I almost had the fudge right the first time. Unfortunately, I didn’t cook it long enough. I put it back on the stove and got it a little thicker. I thought that was it, but it was still too loose. I put it back in the pot a third time (that 3rd time was NOT a charm) and I got distracted and over cooked it. The second time wasn’t any better. I over cooked it right from the get go. UGH! It turned into chocolate sugar. Kind of like maple sugar candy, but not nearly as good. I was really quite frustrated. Every time I bumped the candy thermometer, the temp would drop. I probably should have used a smaller pot so the thermometer would have been deeper in the mixture. I really wanted to do it the old fashioned way, but I wanted a recipe to share with you all AND it was becoming a real waste of chocolate. The dairy free chocolate is not cheap. It’s about $3.49 for a 3 oz. bar.  

Anyway, I decided to go with using marshmallow cream for my 3rd try. It worked! I ended up with a rich, smooth, melt in your mouth fudge. Maddie, my daughter, gave it immediate two thumbs up. I gave her the spoon and some scrapings from the pot right after I poured it and she said, “This is GOOD! I like this”. She promptly ate it all and wore the fudge proudly on her face. I hope you enjoy this recipe as much as we do.

This recipe was adapted from the Kraft Jet-Puffed Marshmallow Crème Fantasy Fudge recipe.

In this recipe, I used SO Delicious Dairy Free Original Coconut Milk Creamer in place of evaporated milk.

3 scant cups of granulated sugar
¾ cup Fleischmann’s Unsalted Margarine Sticks
4.5 oz or a scant ⅔ cup SO Delicious Dairy Free Original Coconut Milk Creamer
4 3oz dairy free dark chocolate (I used Dark Chocolate Dream – Pure Dark)
7 oz jar of marshmallow crème (I used Kraft Jet –Puffed)
1 tsp vanilla extract
1 tsp coffee extract
2 tbsp black onyx cocoa powder (or Dutch cocoa powder if that’s what you have)
A pinch of kosher salt
1 cup chopped walnuts, toasted (optional)
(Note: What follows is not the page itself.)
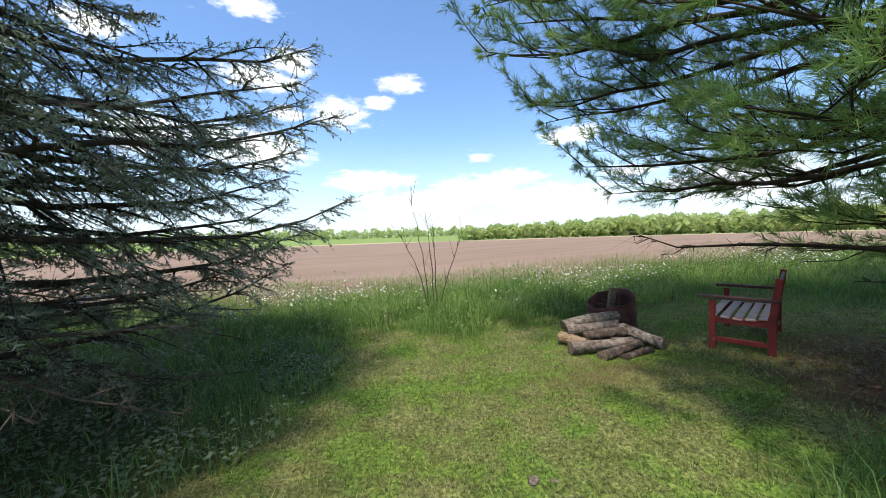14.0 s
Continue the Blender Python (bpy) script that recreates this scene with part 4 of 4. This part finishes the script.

·      Line an 8 or 9-inch square pan with foil or parchment paper with the ends extending past the sides of the pan. Lightly grease with margarine or cooking spray.
·      In a 3-qt pot, stirring constantly bring the sugar, margarine, coconut milk, and salt to a rolling boil over medium heat.
·      Cook for 4 minutes or until the candy thermometer reaches 234F (soft ball stage).
·      Immediately remove from heat.
·      Stir in the chocolate, marshmallow crème and cocoa powder until melted.
·      Add vanilla and coffee extracts and nuts if you’re adding them.
·      Pour into the prepared pan.
·      Cool completely.

    *Note: The fudge is even better IF you can let it sit for a day or two.